As chains are so cheap compared to the cassette and chainset, it makes sense to replace them sooner. I know some people have a complicated routine of rotating chains and alternating putting part worn chains back onto either part worn cassettes or new ones, but I can't be bothered to faff around like that, and just simply replace the chain once it gets too worn, and then at whatever point a new chain starts slipping at the back, then the cassette gets changed as well. I think my commuter bike, which is used in all conditions, had a new cassette fitted after at least 6,000 miles, and I've just replaced the chainset after 10,000 miles or so.

Although with reference to one of your other posts, if it was 8 speed, not 10, it would have lasted much longer!
 
OP
Dogtrousers

Dogtrousers

Kilometre nibbler
Cheers @Flying Dodo Checking and replacing the feeble 10sp chain more frequently is a big lesson learned.

I've just been down my LBS and agreed a batch of work on the bike. If I were to do it myself it would take me months (and I'd cock it up).

And I've put conversion to 8 speed on the bike's long term road map. It's not like I need all those gears. As long as I have the top one and the bottom one, and a few in between I'm happy.

I'm still gobsmacked that I've manged to completely fritz the transmission in a mere 2.5k miles. OK, so I ignored the accelerated chain wear, mea culpa, but I still gave the whole lot a good clean/relube after each ride.
 
Location
Loch side.
Chains should be replaced when elongated by 0.5%. If you let it "grow" to 1% you'll achieve one chain per cassette. Not an economical way to ride.
When you measure, don't mess around and guess. You have to have accuracy of better than what you're measuring and 0.5% doesn't give you much leeway. Don't use a vernier, the measuring distance is too small. Use a 13 inch ruler. Why 13 inch? Because you need to measure past 12 inches.
My guess is that your drivetrain was never/seldom cleaned. Don't expect great mileage when you neglect it that much.
 

Broadside

Guru
Location
Fleet, Hants
2500 does seem early to have done all that damage to the chainring. I tend to run the transmission in to the ground and then swap the chain, cassette and lage chain ring in one go, I've just done it on my bike after 7000 miles.

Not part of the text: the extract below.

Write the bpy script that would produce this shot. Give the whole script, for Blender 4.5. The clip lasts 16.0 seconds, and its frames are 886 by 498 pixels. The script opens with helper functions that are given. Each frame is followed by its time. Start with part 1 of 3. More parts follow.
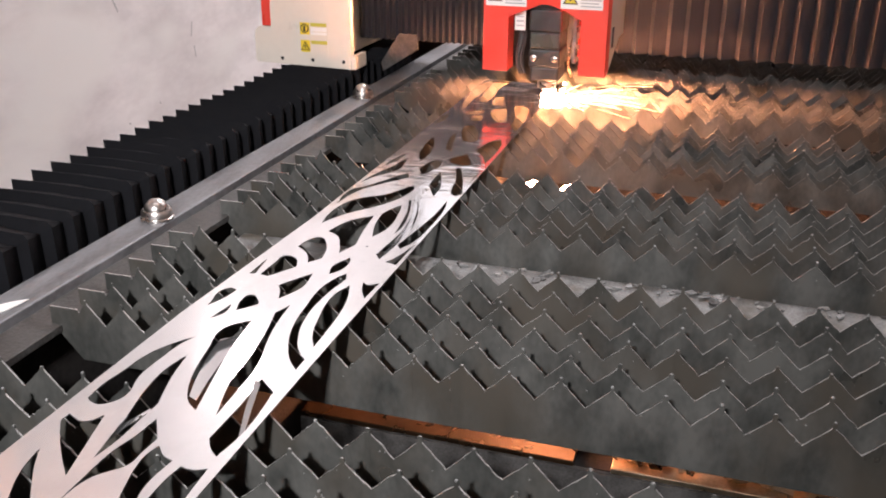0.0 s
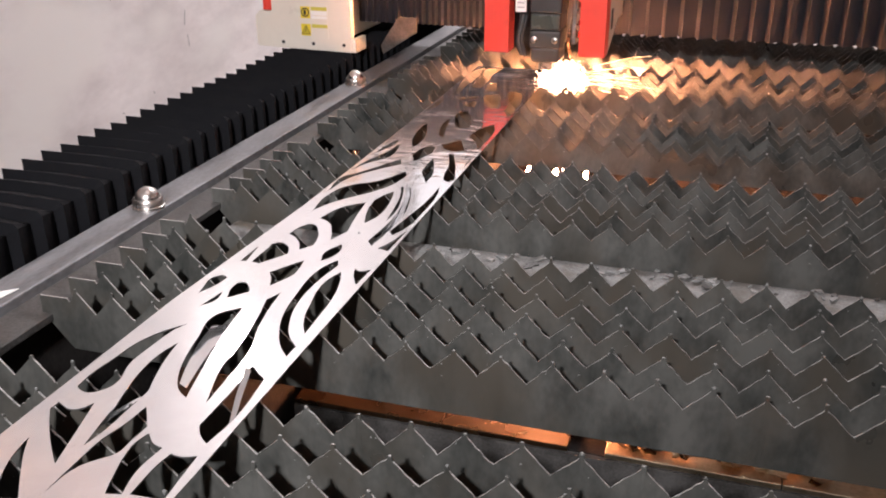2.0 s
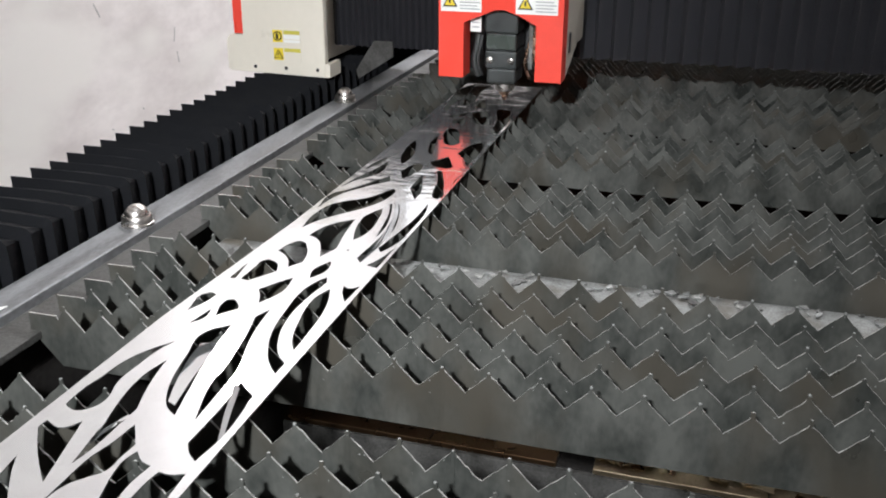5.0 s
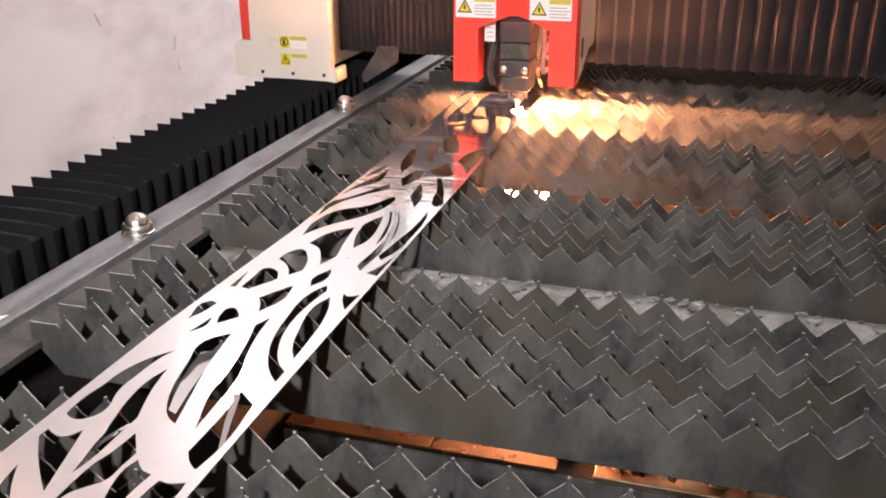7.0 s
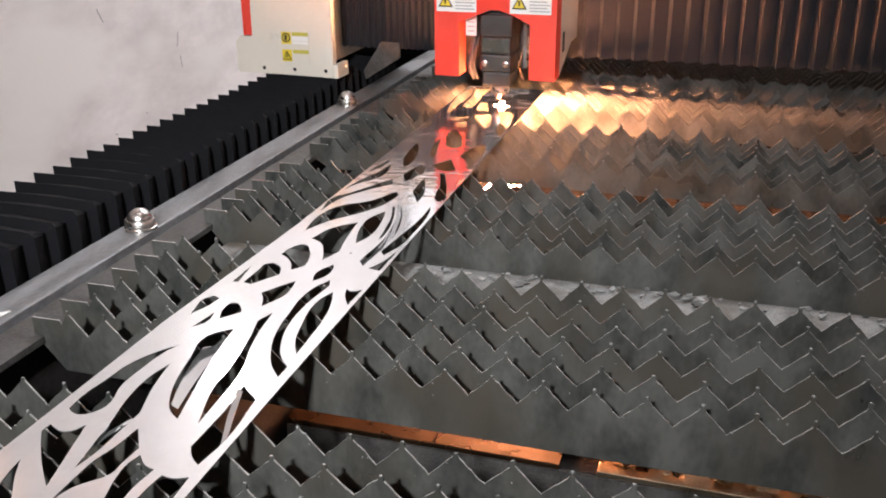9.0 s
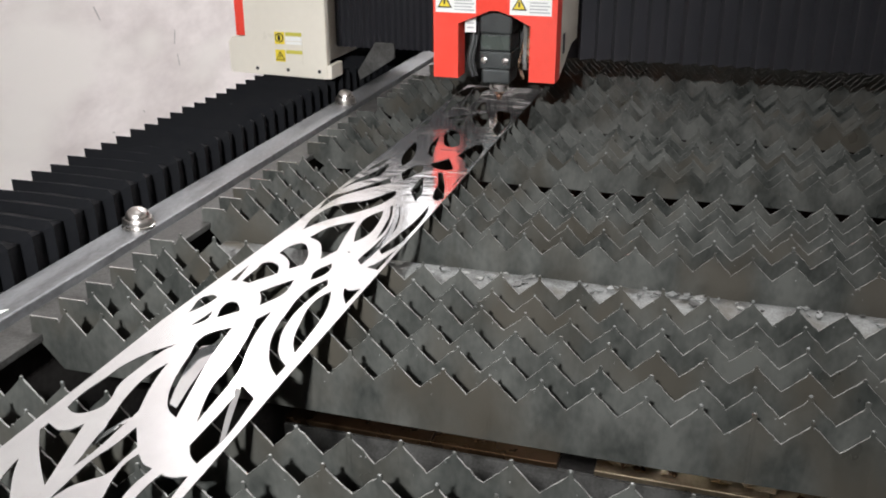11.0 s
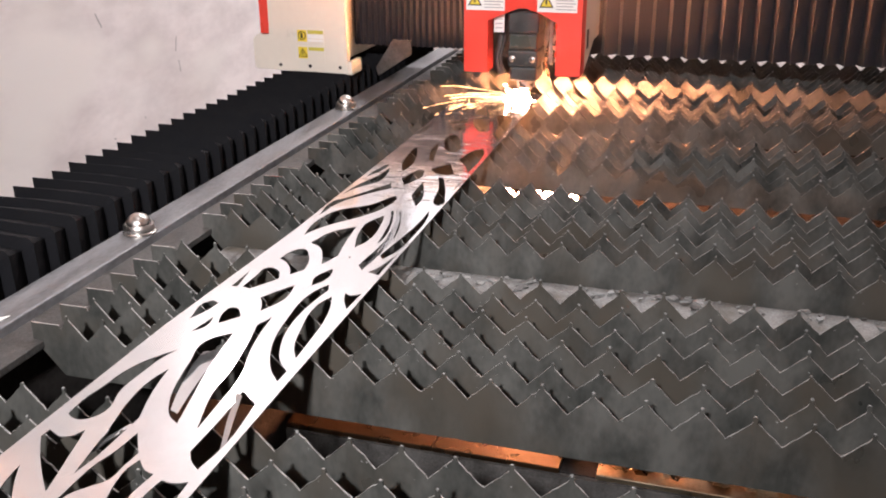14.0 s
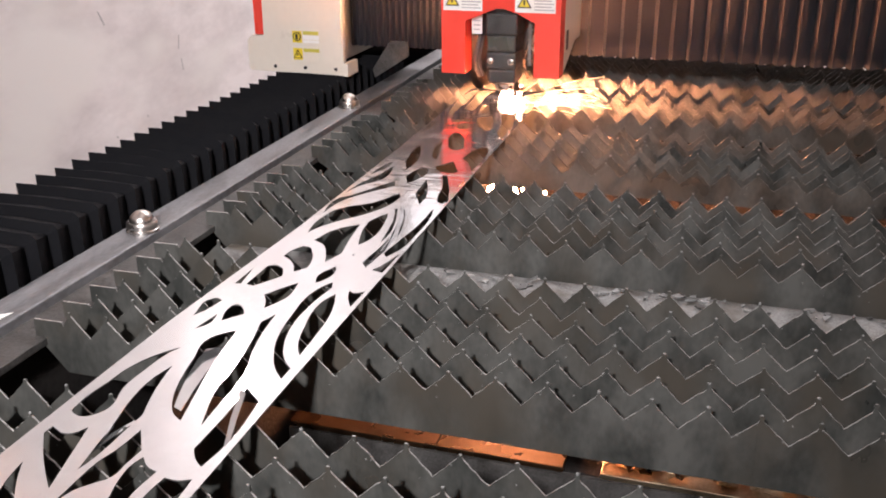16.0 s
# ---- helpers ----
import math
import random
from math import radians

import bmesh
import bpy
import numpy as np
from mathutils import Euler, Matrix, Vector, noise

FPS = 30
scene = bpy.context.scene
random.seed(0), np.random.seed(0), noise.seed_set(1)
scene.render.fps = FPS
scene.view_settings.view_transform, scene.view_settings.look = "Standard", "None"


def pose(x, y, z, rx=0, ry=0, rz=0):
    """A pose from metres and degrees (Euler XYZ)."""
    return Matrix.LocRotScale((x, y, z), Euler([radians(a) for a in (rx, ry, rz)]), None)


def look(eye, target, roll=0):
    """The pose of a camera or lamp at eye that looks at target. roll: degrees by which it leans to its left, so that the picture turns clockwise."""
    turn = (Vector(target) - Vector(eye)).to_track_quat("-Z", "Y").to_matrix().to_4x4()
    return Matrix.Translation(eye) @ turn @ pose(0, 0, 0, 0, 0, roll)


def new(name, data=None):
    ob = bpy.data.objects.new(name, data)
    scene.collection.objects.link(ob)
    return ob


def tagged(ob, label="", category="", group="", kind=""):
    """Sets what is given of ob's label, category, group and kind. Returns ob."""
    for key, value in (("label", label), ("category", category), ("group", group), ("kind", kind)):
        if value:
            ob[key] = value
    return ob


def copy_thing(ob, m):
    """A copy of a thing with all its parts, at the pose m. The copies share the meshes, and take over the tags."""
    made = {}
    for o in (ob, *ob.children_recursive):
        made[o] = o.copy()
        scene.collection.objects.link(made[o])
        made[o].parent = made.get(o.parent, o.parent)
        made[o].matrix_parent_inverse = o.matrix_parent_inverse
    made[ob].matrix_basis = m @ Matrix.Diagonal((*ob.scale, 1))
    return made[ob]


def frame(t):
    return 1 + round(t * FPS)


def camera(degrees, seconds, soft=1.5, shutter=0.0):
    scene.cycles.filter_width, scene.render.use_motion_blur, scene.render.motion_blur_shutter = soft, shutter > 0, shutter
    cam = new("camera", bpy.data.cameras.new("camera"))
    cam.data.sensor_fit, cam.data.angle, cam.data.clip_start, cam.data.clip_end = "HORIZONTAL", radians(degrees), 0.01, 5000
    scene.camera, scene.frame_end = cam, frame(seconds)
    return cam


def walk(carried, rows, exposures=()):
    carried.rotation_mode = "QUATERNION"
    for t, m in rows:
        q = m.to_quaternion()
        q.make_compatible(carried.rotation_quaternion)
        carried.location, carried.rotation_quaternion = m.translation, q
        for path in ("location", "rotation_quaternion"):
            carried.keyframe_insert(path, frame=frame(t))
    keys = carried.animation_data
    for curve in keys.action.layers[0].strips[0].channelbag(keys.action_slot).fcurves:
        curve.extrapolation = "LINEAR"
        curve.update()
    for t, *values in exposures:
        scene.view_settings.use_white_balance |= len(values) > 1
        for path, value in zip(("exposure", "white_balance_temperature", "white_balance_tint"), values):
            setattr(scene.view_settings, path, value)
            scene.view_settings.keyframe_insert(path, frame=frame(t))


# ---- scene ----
cam = camera(51.1, 16.0, soft=1.95)
PATH = [
    (0, (0.332, -1.025, 0.467), (-0.232, 0.729, -0.309), 0.2),
    (0.5, (0.334, -1.026, 0.465), (-0.228, 0.731, -0.308), 0.1),
    (1, (0.333, -1.026, 0.464), (-0.228, 0.727, -0.318), 0.1),
    (1.5, (0.334, -1.022, 0.462), (-0.224, 0.727, -0.331), 0.1),
    (2, (0.338, -1.02, 0.462), (-0.219, 0.727, -0.337), -0.2),
    (2.5, (0.34, -1.021, 0.463), (-0.21, 0.729, -0.333), -0.3),
    (3, (0.337, -1.024, 0.464), (-0.203, 0.732, -0.327), 0.0),
    (3.5, (0.34, -1.024, 0.465), (-0.2, 0.735, -0.319), 0.0),
    (4, (0.34, -1.023, 0.464), (-0.197, 0.738, -0.317), 0.1),
    (6.5, (0.343, -1.027, 0.471), (-0.201, 0.744, -0.282), -0.2),
    (7, (0.343, -1.026, 0.469), (-0.2, 0.745, -0.287), -0.2),
    (7.5, (0.344, -1.026, 0.469), (-0.2, 0.743, -0.289), -0.4),
    (8, (0.343, -1.026, 0.468), (-0.202, 0.742, -0.29), -0.4),
    (8.5, (0.343, -1.026, 0.468), (-0.206, 0.741, -0.29), -0.5),
    (9, (0.343, -1.024, 0.466), (-0.206, 0.742, -0.297), -0.4),
    (11.5, (0.341, -1.025, 0.467), (-0.2, 0.742, -0.299), -0.2),
    (12, (0.341, -1.023, 0.467), (-0.199, 0.744, -0.299), -0.3),
    (12.5, (0.341, -1.023, 0.466), (-0.196, 0.744, -0.3), -0.2),
    (13, (0.341, -1.025, 0.467), (-0.2, 0.742, -0.298), -0.3),
    (13.5, (0.343, -1.025, 0.467), (-0.205, 0.742, -0.292), -0.5),
    (14, (0.343, -1.025, 0.467), (-0.204, 0.745, -0.289), -0.5),
    (14.5, (0.342, -1.024, 0.466), (-0.2, 0.747, -0.287), -0.3),
    (15, (0.343, -1.022, 0.462), (-0.197, 0.749, -0.296), -0.3),
    (15.5, (0.339, -1.022, 0.462), (-0.205, 0.746, -0.298), -0.3),
    (16, (0.339, -1.023, 0.463), (-0.211, 0.745, -0.293), -0.4),
]
EXPOSE = [(0.0, -0.26, 6630, 19), (0.6, -0.22, 6600, 18), (2.5, -0.32, 6680, 20), (3.2, 0.04, 6380, 10), (5.0, 0.05, 6380, 10), (6.0, -0.1, 6950, 23), (6.7, -0.1, 6930, 23),
          (7.4, -0.17, 6680, 18), (8.0, -0.2, 6700, 19), (8.6, -0.31, 6550, 16), (9.2, -0.2, 6480, 13), (10.5, 0.06, 6530, 11), (13.2, 0.06, 6530, 11), (13.8, -0.08, 6750, 20),
          (14.5, -0.15, 6620, 18), (16.0, -0.2, 6720, 20)]
walk(cam, [(t, look(eye, target, roll)) for t, eye, target, roll in PATH], EXPOSE)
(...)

I wouldn't be too hastey going to the expense of swapping to an 8 speed system, I would replace what you need to now and try a KMC chain and see if that fairs better. It is the chain wearing prematurely that damages the other components. If you can find a less cheese like chain then the other bits will wear much better.
 
OP
Dogtrousers

Dogtrousers

Kilometre nibbler
Bike was given a thorough cleaning/relube after each & every ride, except when on tour.

The step that I forgot was the measuring of chain "stretch". All the same, stretched chain or not I think that's a rubbish performance. My suspicion is that I bought the wrong tool for the job in getting a bike with SRAM Apex. I'm guessing that it is maybe aimed more at racer types who want to go fast and they've compromised weight for cheesiness in the chainrings. Maybe it's the wrong thing for lugging 90kg of me repeatedly up Toy's Hill. Not that it really matters. I'm getting it sorted at the LBS. Staying 10sp for now.

The 8 speed swap I've put on the roadmap is only partly for longevity. It's also to enable reintroduction of friction shifters (I've tried friction shifting on a 10 sp cassette and it's too fiddly - 8 sp is fine). Maybe I'll do it, maybe not. That's for the future.
 
Last edited:

raleighnut

Legendary Member
Location
On 3 Wheels
Once you have got a chain that's at 0.5% stretch/wear replace it but do not bin it, keep it in a tub covered in oil. When you get to the point where a new chain will not ride on the cassette due to wear on the teeth guess what, that slightly worn chain will work fine and you may have 3 slightly worn chains that can be used to prolong replacing the cassette. There is no need for 'rotating' the chains as some have suggested just fit a slightly worn one and when it gets past 1% wear bin it and fit another 'part-worn' one until they are all gone then replace the cassette and chain and start again.